A little wild, warm and wonderful. Which is exactly what you’d expect from one of the most celebrated children’s book authors in the world.
A year and a half ago, I wouldn’t have recognized Hervé Tullet if he sat on my head. But now. . .now that I have an eighteen month old, I know that Hervé Tullet is to children’s books what Mick Jagger is to rock and roll.
Yet still, so humble. . .so modest. So maybe not so much like Mick Jagger, but you get my point.

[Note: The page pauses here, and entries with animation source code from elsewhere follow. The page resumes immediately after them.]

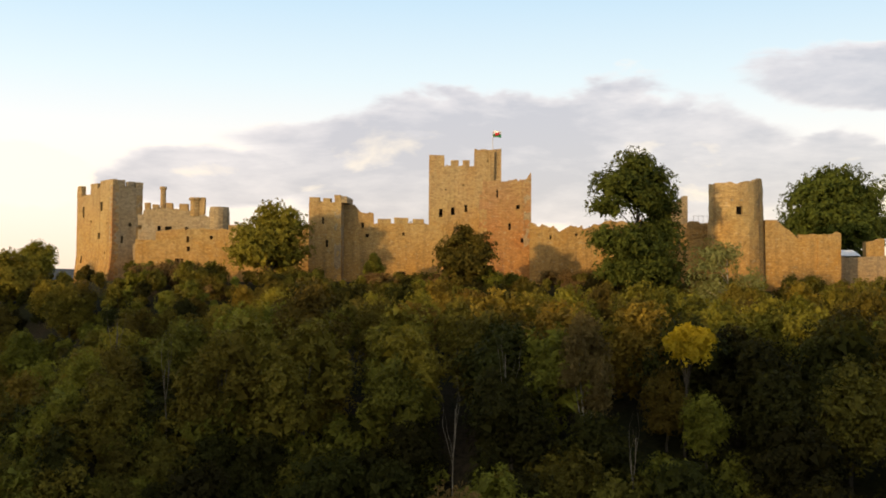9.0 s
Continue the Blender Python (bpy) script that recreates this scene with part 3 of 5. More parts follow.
def square_tower():
    """The tall corner tower at the north end: its own u runs along the long sunlit face."""
    ob = castle_piece("castle_tower", "tall oblong ruined stone tower with broken battlements", "castle tower", (-62.2, 192.7, 0), -48.0)
    s, d = 15.7, 5.8
    face("sunlit_wall", ob, -s, 0, BASE - 1, 60.6, [slit(-4.6, 57.2, 0.9, 1.6), slit(-12.6, 56.5, 0.8, 2.0), slit(-5.6, 51.8, 1.0, 1.1), slit(-13.2, 47.6, 0.7, 1.4), slit(-9.2, 54.6, 0.4, 0.4), slit(-2.2, 54.0, 0.4, 0.4), slit(-10.6, 49.6, 0.4, 0.4), slit(-3.0, 48.6, 0.4, 0.4)],
         [(-s, 59.6), (-9.6, 59.6), (-9.5, 60.6), (0, 60.9)], thick=1.2, seed=1, batter=0.8)
    # face away from the sun, its shade put into a greyer stone
    face("shaded_wall", ob, 0, d, BASE - 1, 60.8, [slit(3.4, 53.8, 0.6, 0.7), slit(1.9, 51.0, 0.5, 1.3), slit(4.6, 56.9, 0.3, 0.4)], [(0, 60.9), (d, 60.6)], turn=90, thick=1.2, seed=2, mat=CASTLE_GREY_SHADED, label="grey shaded stone wall")
    face("rear_wall", ob, -s, 0, BASE - 1, 60.0, at=(0, d, 0), thick=-1.2, seed=3)
    face("rear_wall", ob, 0, d, BASE - 1, 60.0, at=(-s, 0, 0), turn=90, thick=-1.2, seed=4)
    merlons(ob, [(-s, -13.8, 59.5, 61.6), (-9.5, -6.6, 60.4, 61.6), (-5.4, 0, 60.7, 61.95)], -0.02, 0.9, seed=5)
    merlons(ob, [(0.5, 2.4, 60.7, 61.8), (2.8, 4.2, 60.6, 61.6), (4.5, d, 60.5, 61.6)], -0.02, 0.8, turn=90, seed=6, mat=CASTLE_GREY_SHADED)
    # dressed red quoins on the corner between the two faces
    rng = np.random.default_rng(8)
    for k in range(34):
        z = 42.6 + 0.53 * k
        a, b = (0.75, 0.4) if k % 2 else (0.4, 0.75)
        bm = bmesh.new()
        out = 0.03 + 0.8 * (1 - float(step(BASE - 1, BASE - 1 + 0.45 * (60.6 - BASE + 1), z)))
        box(bm, -a, 0.03, -out, b, z, z + 0.5, 0.012, rng)
        part("quoin", bm, CASTLE_RED, ob)


def north_range():
    ob = castle_piece("castle_wall", "ruined stone hall range with battlements and slender chimneys", "castle wall")
    v = 196.0
    face("upper_wall", ob, -60.5, -43.0, BASE, 57.0, [slit(-58.2, 53.4, 0.7, 0.8), slit(-52.9, 52.6, 1.2, 1.9), slit(-49.5, 53.0, 0.5, 1.0), slit(-54.6, 53.2, 0.6, 0.9)],
         [(-60.5, 55.6), (-57.6, 55.8), (-57.5, 56.6), (-55.0, 57.0), (-48.0, 56.4), (-44.8, 55.0), (-43, 53.8)], at=(0, v, 0), seed=11, mat=CASTLE_GREY_SHADED)
    merlons(ob, [(-57.3, -56.4, 56.5, 57.9), (-55.9, -54.8, 56.7, 57.6), (-53.4, -52.2, 56.6, 57.9), (-51.0, -49.4, 56.4, 57.8), (-48.0, -46.3, 55.8, 58.9)], v, v + 0.9, seed=12)
    vf = 188.0
    face("front_wall", ob, -56.6, -37.0, BASE, 52.2, [slit(-47.3, 50.9, 0.45, 1.0), slit(-47.2, 49.2, 0.5, 0.8), slit(-48.8, 46.5, 1.4, 2.0), slit(-43.2, 51.2, 0.5, 0.7)],
         [(-56.6, 50.8), (-53.0, 50.6), (-52.9, 52.4), (-44.0, 52.8), (-37, 52.2)], at=(0, vf, 0), seed=13)
    for u, w, z in ((-54.1, 0.55, 60.9), (-48.1, 1.05, 58.9)):
        bm = bmesh.new()
        rng = np.random.default_rng(int(-u))
        tube(bm, [(u, v + 0.6, 55.5), (u, v + 0.6, z - 0.5)], [w, w * 0.92], 8)
        tube(bm, [(u, v + 0.6, z - 0.5), (u, v + 0.6, z - 0.35), (u, v + 0.6, z)], [w * 1.2, w * 1.25, w * 1.15], 8)
        part("chimney", bm, CASTLE, ob, "slender stone chimney shaft")
    bm = bmesh.new()
    tube(bm, [(-43.8, v + 1, 50), (-43.8, v + 1, 56.2), (-43.8, v + 1, 57.2)], [1.9, 1.85, 1.7], 14)
    part("stair_turret", bm, CASTLE_GREY_SHADED, ob, "round stair turret with a broken top")
    bm = bmesh.new()
    for i in range(5):
        box(bm, -57 + 2.6 * i, -56.2 + 2.6 * i, vf + 0.7, v, 46, 50.2, 0.1, np.random.default_rng(i))
    part("cross_wall", bm, CASTLE_GREY_SHADED, ob)


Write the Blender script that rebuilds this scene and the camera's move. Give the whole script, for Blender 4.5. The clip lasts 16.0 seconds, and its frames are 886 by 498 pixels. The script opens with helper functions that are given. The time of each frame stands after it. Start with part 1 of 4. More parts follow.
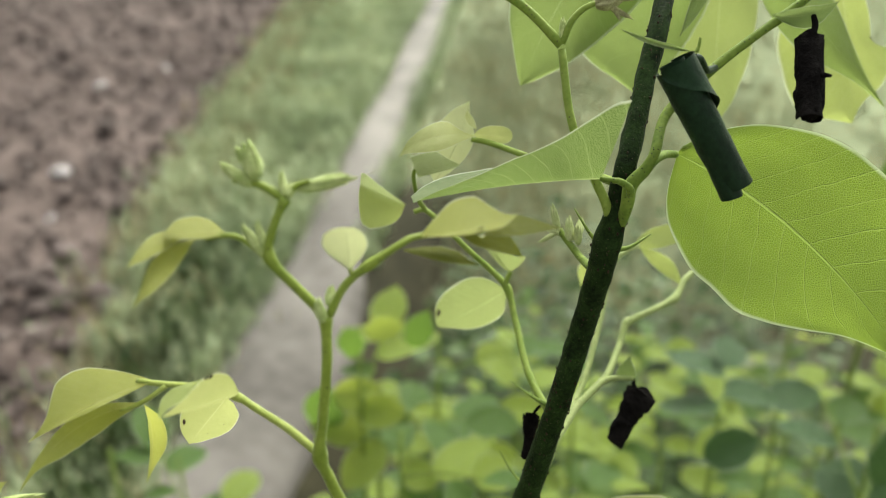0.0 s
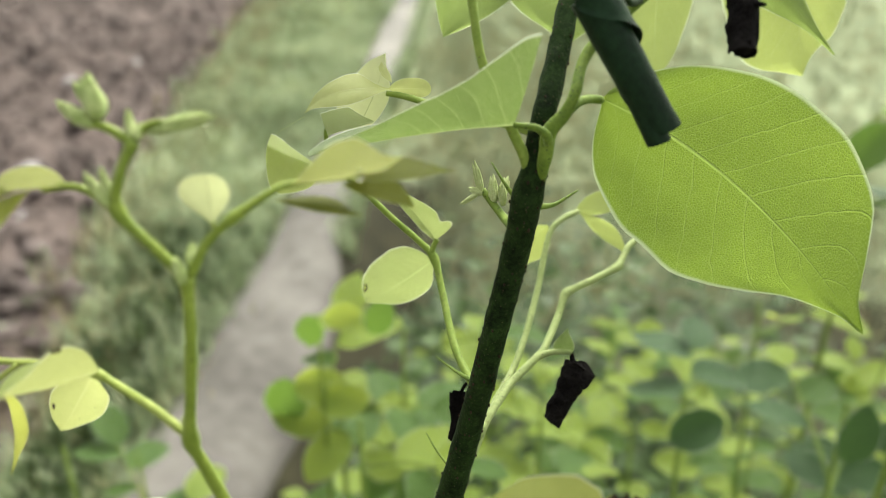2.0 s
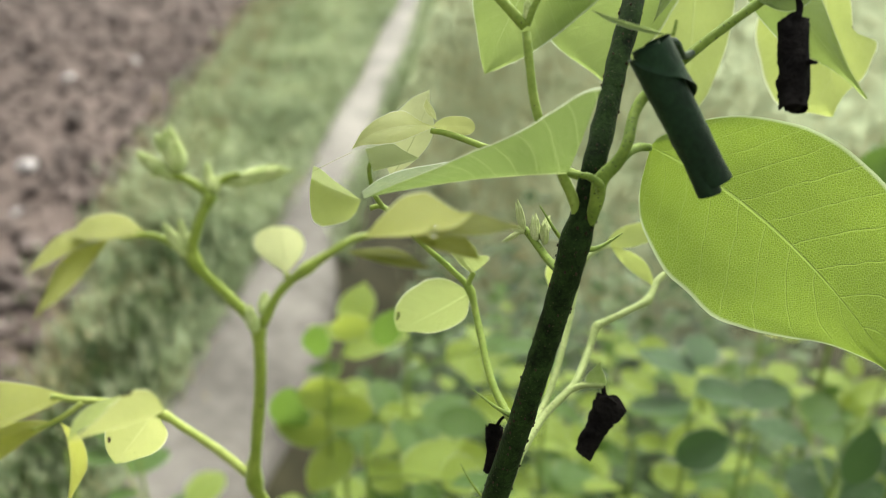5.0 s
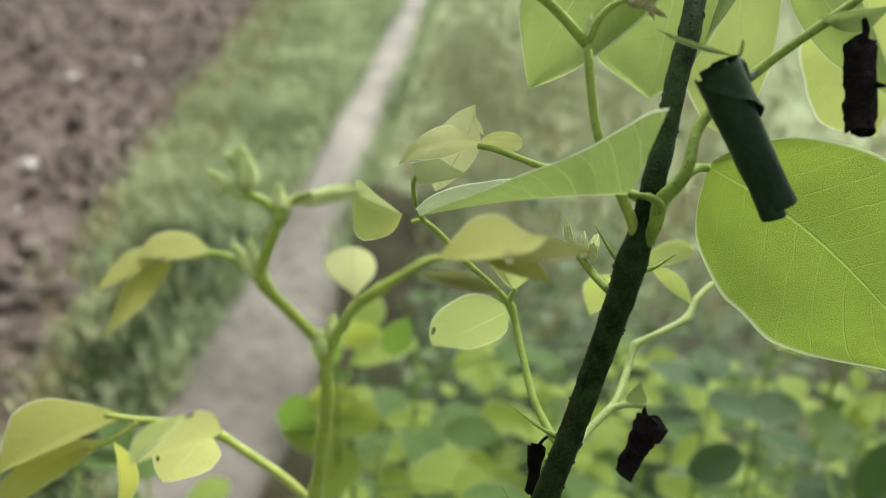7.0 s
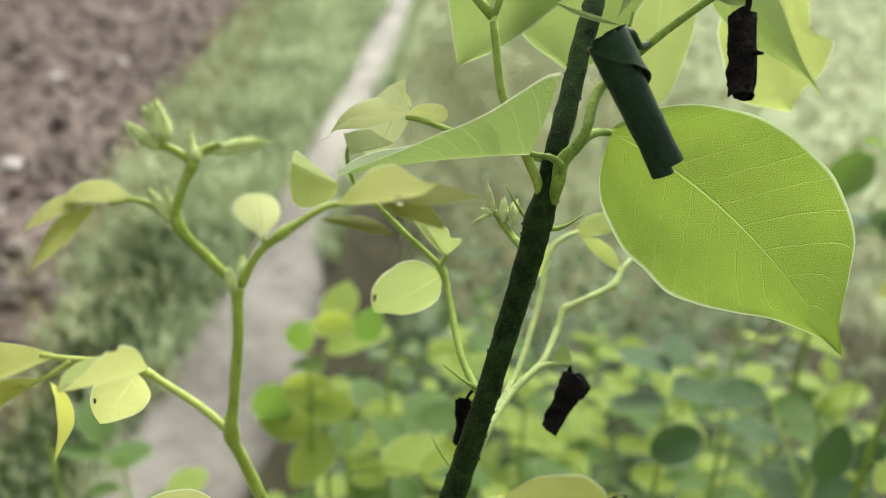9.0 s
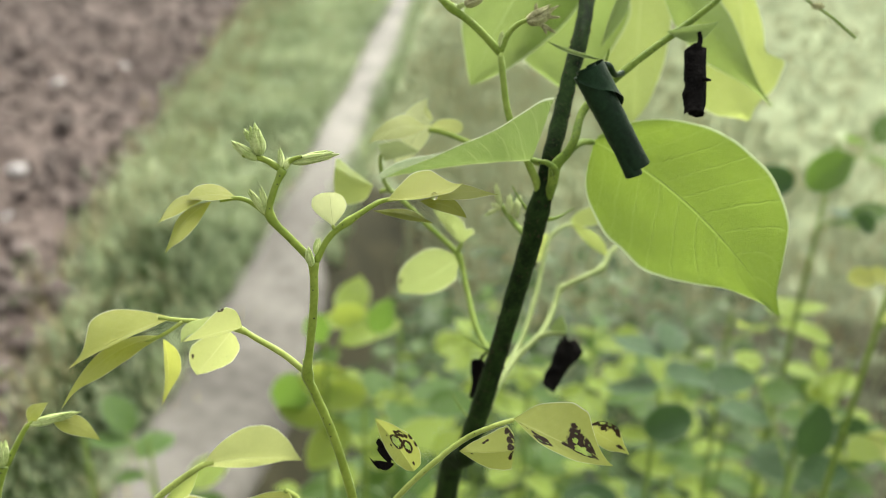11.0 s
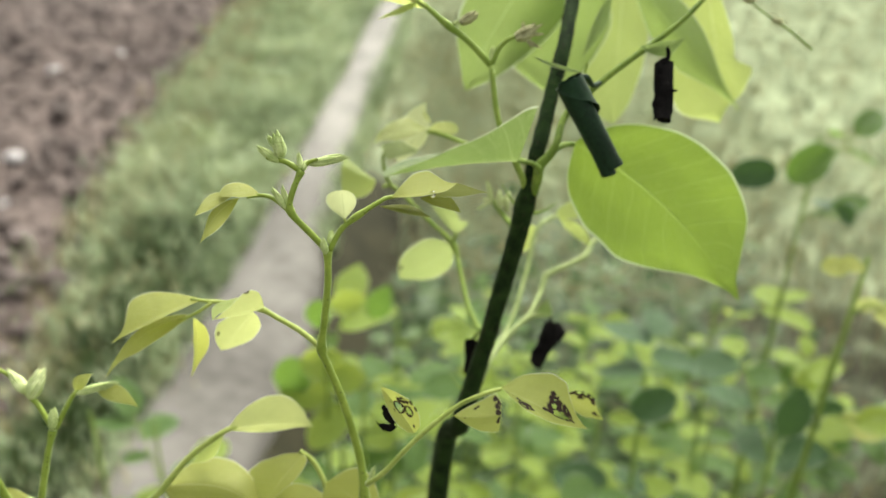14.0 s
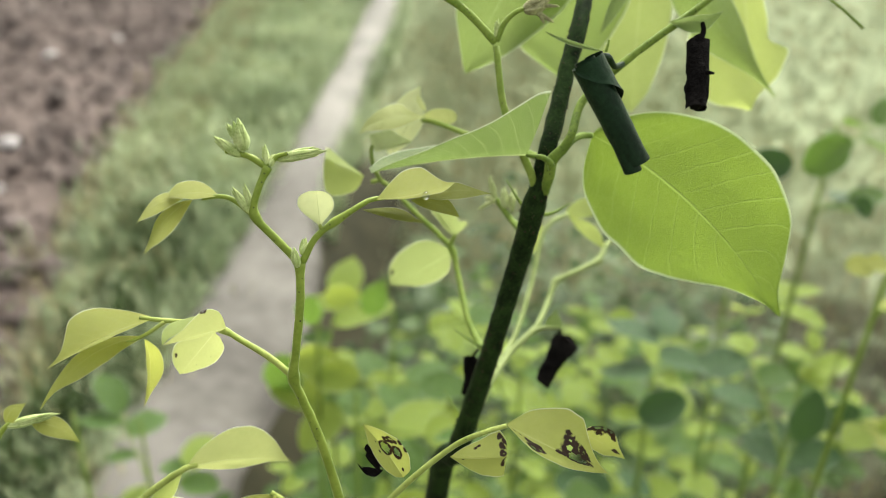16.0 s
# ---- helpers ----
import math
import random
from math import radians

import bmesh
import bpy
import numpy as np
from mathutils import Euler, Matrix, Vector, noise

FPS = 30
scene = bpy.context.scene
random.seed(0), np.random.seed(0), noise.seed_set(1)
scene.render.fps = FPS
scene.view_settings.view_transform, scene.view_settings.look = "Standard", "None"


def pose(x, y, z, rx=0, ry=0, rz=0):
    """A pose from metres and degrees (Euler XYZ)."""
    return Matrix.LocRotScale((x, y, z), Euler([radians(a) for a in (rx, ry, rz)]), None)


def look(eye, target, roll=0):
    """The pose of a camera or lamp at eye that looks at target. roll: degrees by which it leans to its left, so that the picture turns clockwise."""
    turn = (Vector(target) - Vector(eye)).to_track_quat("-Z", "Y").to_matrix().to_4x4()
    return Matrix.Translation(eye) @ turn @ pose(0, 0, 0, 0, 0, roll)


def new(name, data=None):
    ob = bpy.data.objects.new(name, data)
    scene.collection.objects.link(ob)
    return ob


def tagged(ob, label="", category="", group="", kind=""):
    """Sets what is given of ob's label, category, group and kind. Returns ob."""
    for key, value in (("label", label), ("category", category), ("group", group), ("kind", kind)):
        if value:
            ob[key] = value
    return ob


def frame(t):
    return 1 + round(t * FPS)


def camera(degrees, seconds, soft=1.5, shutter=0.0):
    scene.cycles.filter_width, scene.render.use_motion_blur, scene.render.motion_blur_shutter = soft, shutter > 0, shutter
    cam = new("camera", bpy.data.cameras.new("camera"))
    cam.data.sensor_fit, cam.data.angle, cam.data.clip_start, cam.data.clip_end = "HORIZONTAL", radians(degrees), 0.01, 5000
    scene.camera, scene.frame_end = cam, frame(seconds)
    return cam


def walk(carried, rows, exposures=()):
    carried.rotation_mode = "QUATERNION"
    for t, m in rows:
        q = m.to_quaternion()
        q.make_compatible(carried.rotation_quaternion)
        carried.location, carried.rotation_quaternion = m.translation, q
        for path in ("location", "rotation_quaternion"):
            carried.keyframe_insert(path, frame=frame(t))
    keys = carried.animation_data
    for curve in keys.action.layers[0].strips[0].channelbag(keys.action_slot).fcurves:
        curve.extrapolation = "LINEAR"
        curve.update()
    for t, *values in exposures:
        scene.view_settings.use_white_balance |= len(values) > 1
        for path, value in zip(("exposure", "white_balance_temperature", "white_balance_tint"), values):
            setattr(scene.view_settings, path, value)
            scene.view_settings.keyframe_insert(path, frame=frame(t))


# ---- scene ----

His books look like regular books on the outside. And then you open them and you realize they are, each one of them, little miracles. There are shapes cut out where, with just a flashlight and a wall, stars and boats and suns come to life in the dark. There are pages that only half turn to mix and match colors with other pages. There are imaginary buttons to press. There are holes in which to stick little fingers. . .And I haven’t even gotten to the drawings yet.
Or the lions.
Because before we go any further, I have to tell you about the lions. The lions!
I should preface all this with the following anecdote: My son’s name is Ari. In Hebrew, Ari means lion. And because I’m not a normal person, I can’t buy normal things, like a pre-fab, mass produced, vinyl lion from Pottery Barn to put on the wall on his room. As such, I embarked on a psychotic quest to find the perfect lion. One may ask, what is the perfect lion? The answer to this seems fairly obvious—there is no such thing as the perfect lion. Until you see it. . . and you’re like, that is the perfect lion. That is the lion I have been searching for.
Like most amazing things in life, this lion came to me when I was least expecting it. And it came on the cover of a book called The Finger Circus Game. On the cover, a lion (the perfect lion) is about devour the head of a circus performer. But because Hervé Tullet is a genius, the circus performer has no head. In this book, no one has a head. The whole point of the book is that it is not only a book, but also a game. And the game is that you stick your fingers in these holes, where the heads would be.
But that’s kind of beside the point. The point is that I went totally ape shit when I saw this lion and went on a rampage trying to figure out how I could get my grubby little hands on it.
I emailed Monsieur Tullet’s agent the following desperate plea:
Dear Philippe Arnaud,
I hope this finds you well and that you might be so kind so as to pass this message along to Hervé Tullet. I am American author in NYC with a baby who is in love with his work. (Both of us). Merci Beaucoup, Periel
Dear Monsieur Tullet,
I am an American author, as well as a new mother, who has just discovered your books.
I was wondering if (ach, okay, HOPING) you might be so kind as to sell me a print of the lion on the front of The Finger Circus Game? Not only do I love your work, but my son is obsessed with your books. He is nine months old and laughs WILDLY when I read them to him. Also, his name means LION.
I'm sure you're extremely busy but if you have the time to make a simple print of it, know that it will be treasured always.
Of course I will be more than happy to pay for it as well as for whatever costs are involved.
My very best and deep thanks,
Periel (& Ari)
And with that, I figured I would probably never hear back from anyone.
But lo and behold, like a beacon in the night sky, this appeared in my inbox.
Hi and thanks a lot for your message
I’m not sure I’m going to print the lion on the front cover of The Finger Circus.
But I will be pleased to send you a small drawing of this lion to Ari.
All the very best,
And then I got the most amazing package in the mail. And then I went out and bought every book Hervé Tullet has made in the past twenty some odd years.
These are things you should know. First, if you have children and are not familiar with Hervé Tullet, you’re welcome. And also: Monsieur Tullet is like a fisherman. He waits. And waits. And waits. For the idea. And he is always in a rush for fear something will escape. If his work doesn’t seem precious, it’s because it isn’t. His work engages the minds of millions of children because he invites them to participate in the act of discovering something through it. So it’s the work itself which is brilliant, of course, but it’s also what it does.
And although is he truly is one of the most celebrated children book authors on the planet (and creator of the perfect lion), he does not fancy himself very good at drawing. In fact, for his first job as an illustrator, he drew vegetables, because they were easy to draw.
Like most great artists, he likes to experiment and tries to avoid staying in the same style.
And when you see him, in real life, whether it is at the Guggenheim Museum in New York, the Tate in London or a workshop in Korea, he will often be covered in paint and surrounded by hundreds of screaming and roaring ecstatic children.
And it is difficult to tell who is more filled with joy.